(1.) This is a very unusual case An order was made by the Special First Glass Magistrate, Poona Cantonment, on 12 April 1924, on the application of the wife for her maintenance and the maintenance of her child against her husband. At that time apparently there was no dispute between the parties as to the fact of the marriage. The learned Magistrate made an order directing the present petitioner to pay Rs. 150 per mensem for the maintenance of the wife and the child. This order was apparently acquiesced in without objection by the husband for considerable length of time. The present petition was made in July last for setting aside that order. The petition is based on two grounds, first that the order directing Rs. 150 to be paid per month is in excess of the jurisdiction of the Magistrate under Section 488, Criminal P.C. ; and. secondly that the petitioner has subsequently found that, before the marriage between him and his wife, which took place on 8 February 1921, the present opponent had already married one Patrick Durney, and that, though, in fact, he was alive, it was falsely represented by her at the time of the marriage with the petitioner that she was a widow. In other words, the allegation is that at the time of the marriage it was falsely represented to the petitioner that Patrick Durney was dead. The petitioner now alleges that on inquiry he has learnt that Patrick Durney is alive. It is contended that the marriage being null and void on account of her first husband being alive at the time of "the marriage in question an order under Section 488, Criminal P.C., could be made.

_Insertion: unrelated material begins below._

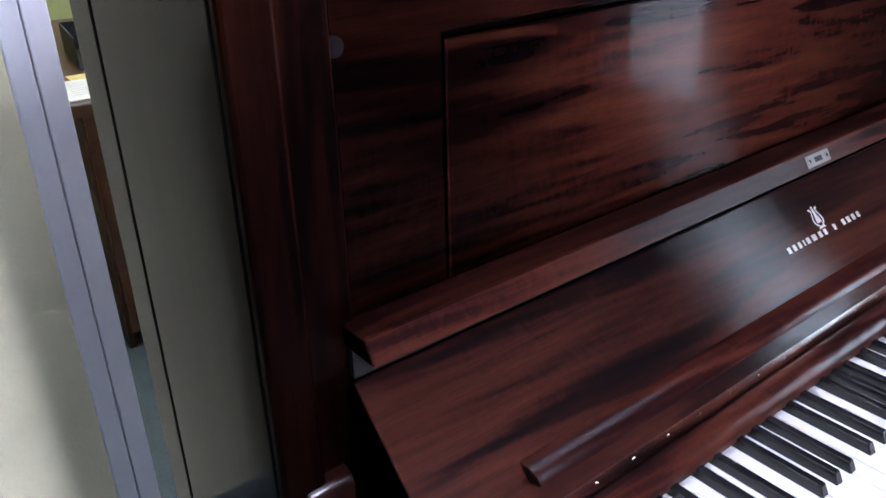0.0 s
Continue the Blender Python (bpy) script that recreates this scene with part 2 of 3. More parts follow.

(2.) As regards the first ground, we think that the contention of the petitioner is right. The Magistrate can make an order for the maintenance of his wife and child at such monthly rate, not exceeding one hundred rupees on the whole, as he thinks fit. In the present case the order of the Magistrate directing a monthly allowance to be paid at the rate of Rs. 150 per month was clearly in excess of his jurisdiction. Though, in this case, a notice has been served upon the person who claimed to be the wife of the petitioner she has not appeared, and we have not heard any argument on her behalf. The first contention of the applicant appears to be right. In fact, it is difficult for one to understand how the learned Magistrate made an order so clearly in excess of his jurisdiction, and how the present petitioner came to acquiesce in that order for so long a time. However that may be, it seems that the order is open to that objection, and can be, and ought to be, corrected now.
(3.) As regards the further question whether the marriage, which is said to have been gone through in February 1921 between the present petitioner and the opponent, was null and void in consequence of her first husband being alive, we think that the question cannot properly be dealt with on this application. That is a matter in respect of which it is perfectly open to the petitioner to take such steps as he may be advised under the matrimonial jurisdiction of the proper Court to have that marriage declared nul and void. It is obvious that a question of this nature cannot be considered on this revisional application. This matter might have been different if the present petitioner had been in a position to adduce evidence, at the time when the application of the wife was heard, that she was not his wife according to law. However, he was not in that position then. Under the circumstances, it must be left to be determined in a proper proceeding under the matrimonial jurisdiction of the Court which may have jurisdiction to deal with the matter. In may be open to the petitioner to obtait a proper interlocutory order by way of injunction from that Court restraining the present opponent from taking benefit of the order which has been made against him under Section 488, Criminal P.C. But, until that is done, we do not think it would be reasonable for us, under the circumstances of this case, to make any further order on the basis of the allegation affecting the validity of the marriage.